We offer general meditation and relaxation with no specifically Buddhist content and, of course, we offer Buddhist meditation.
General meditation and relaxation
At its simplest meditation is a series of techniques to enhance mental well-being. In these classes there is little if any specifically Buddhist content to the meditation. The aim is to de-stress and relax and become happier in our everyday lives.
There has been sufficient scientific study of the effects of this type of mediation for the National Institute for Clinical Excellence (NICE) to issue guidelines supporting specific courses to help battle depression. There is more about that in our section on Mindfulness Based Stress Reduction (MBSR). We also run more informal classes which you can learn about in the section on general meditation.
Buddhist meditation aims to self the mediator free from problematic thinking patterns and behaviours that trap him/her in unenlightened existence. Buddhist meditation generally comes in two types: placement and analytic. Placement meditation trains the attention to stay undistracted on an object. Analytic meditation trains the awareness to look behind the superficial surface level of experience to see the underlying reality of our everyday experience.
If you wish to learn more about meditation then we run a foundation level structured programme on Monday evenings throughout the year. This covers all the basics and gives you a really good grounding in a series of techniques to calm and strengthen the mind, develop insight and increase positive emotions. There are also frequent classes on specific practices around insight meditation and calm abiding and a weekend Insight Meditation Practice Group (IMPG) meets every two weeks or so.

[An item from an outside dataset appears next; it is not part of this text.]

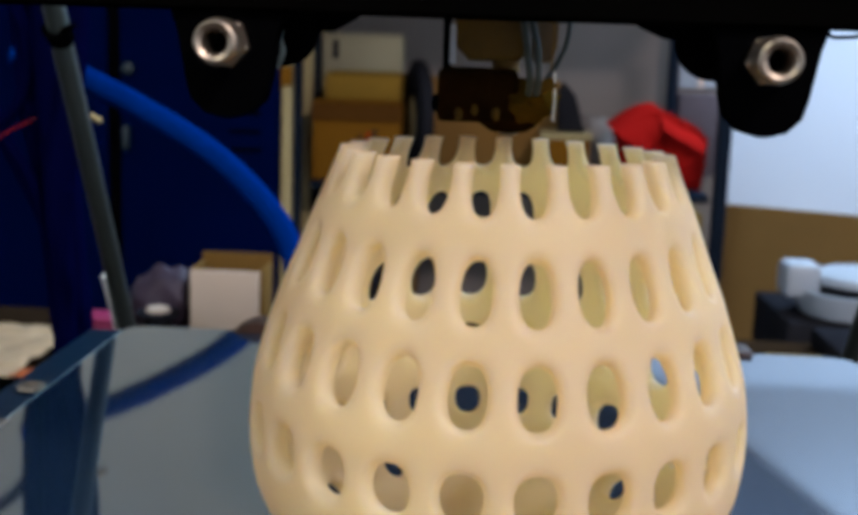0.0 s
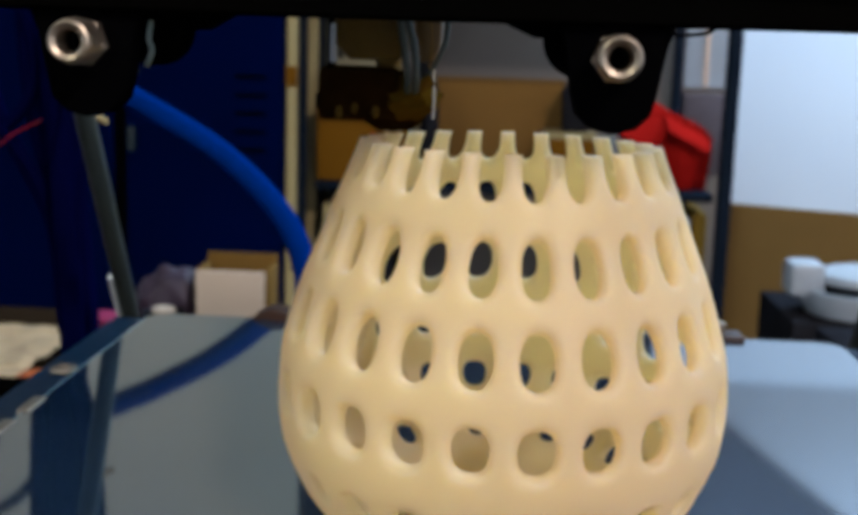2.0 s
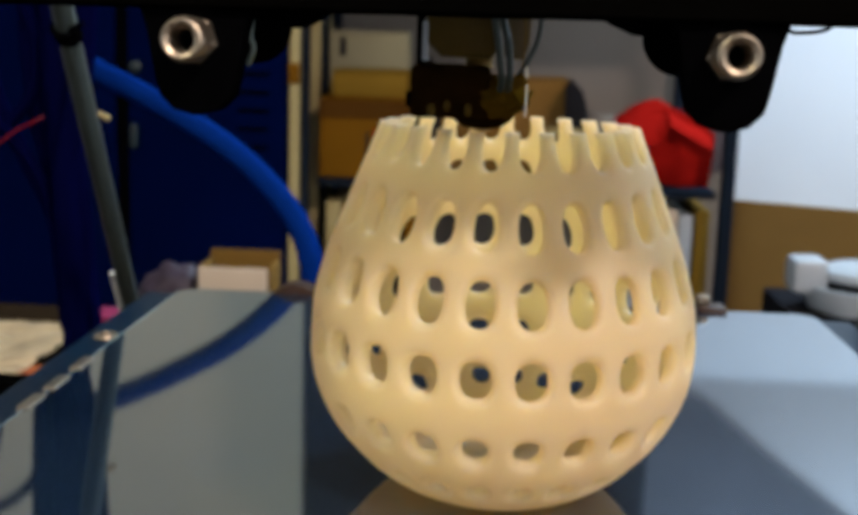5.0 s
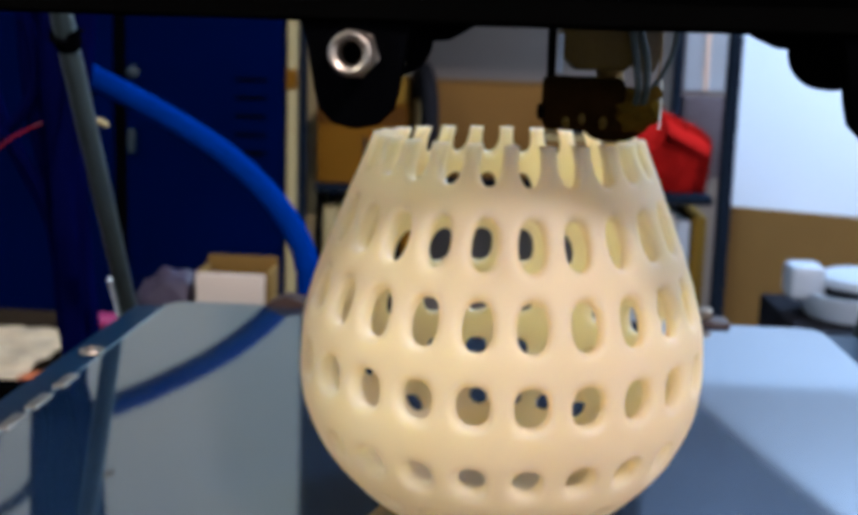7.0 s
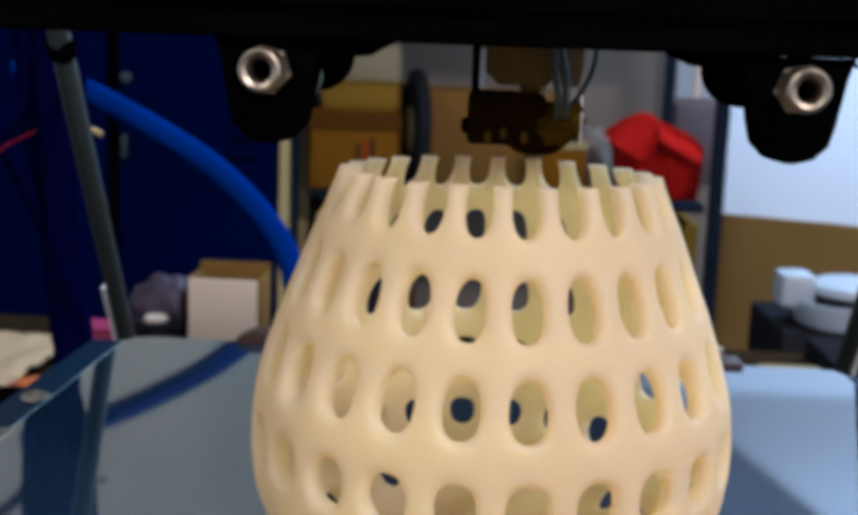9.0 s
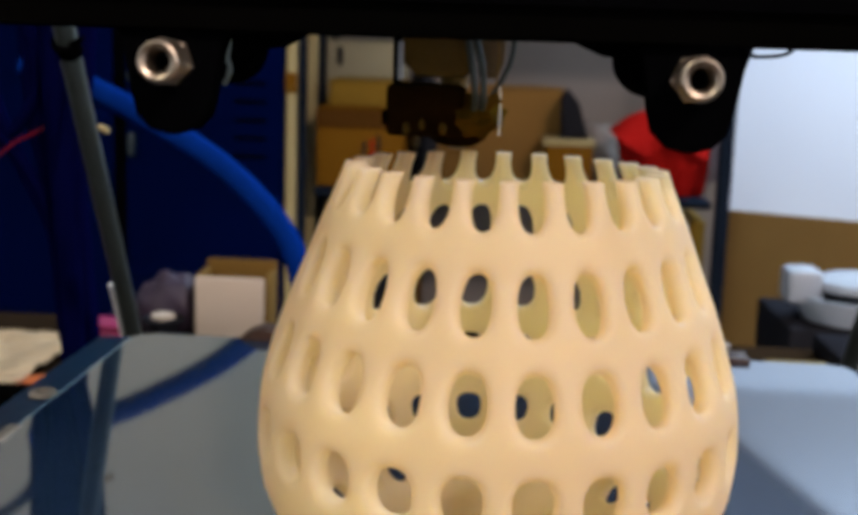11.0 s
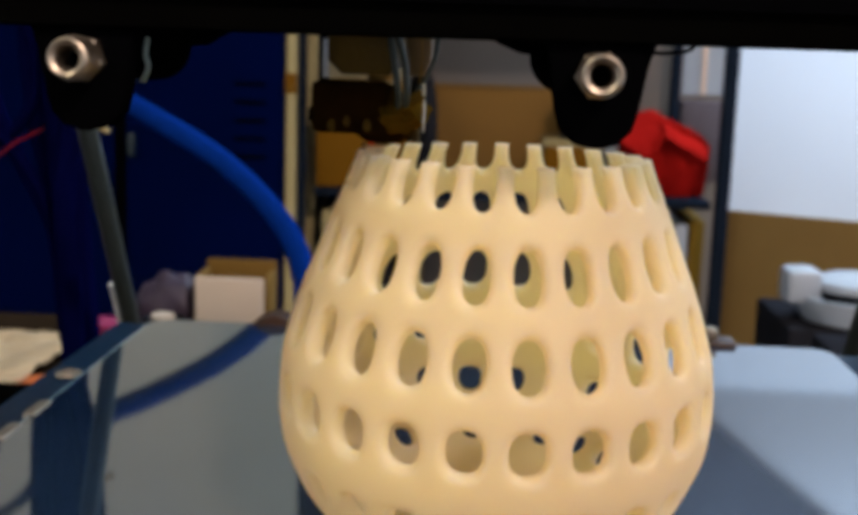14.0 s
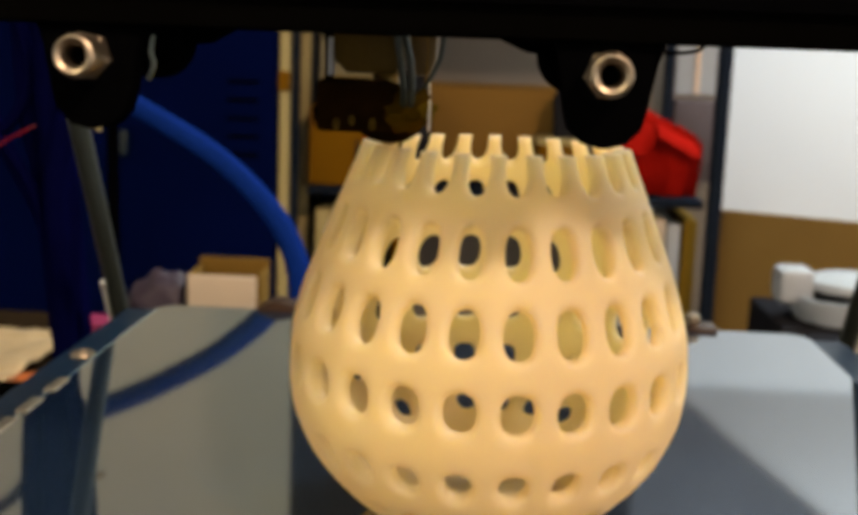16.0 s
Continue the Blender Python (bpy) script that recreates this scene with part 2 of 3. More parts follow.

Buddhist tantra meditation
At the core of Tibetan Buddhism are the visualisation meditation practices of Buddhist Tantra. This is generally divided into two styles: the lower tantras focusing on the subtle wisdom energetic body of the deity and emphasising external worship, and the Highest tantras focusing on the very subtle wisdom energetic body of the deity.
Both styles have meditation practices invoking external deities to come before the meditator for ritual worship, known as 'front generation', and also meditation practices where the the practitioner models the appearance, identity and behaviour of a fully enlightened deity to speed up the process of enlightenment. This is known as 'self generation'. This last kind of practice can only be done once the practitioner has received an initiation.
We run weekend courses/retreats open to everyone that focus on specific Buddhist tantra deities engaged with as external ‘front generation’ deities. If events are restricted to initiates only the description will say so, but generally events are only restricted when the practice involves 'self generation'.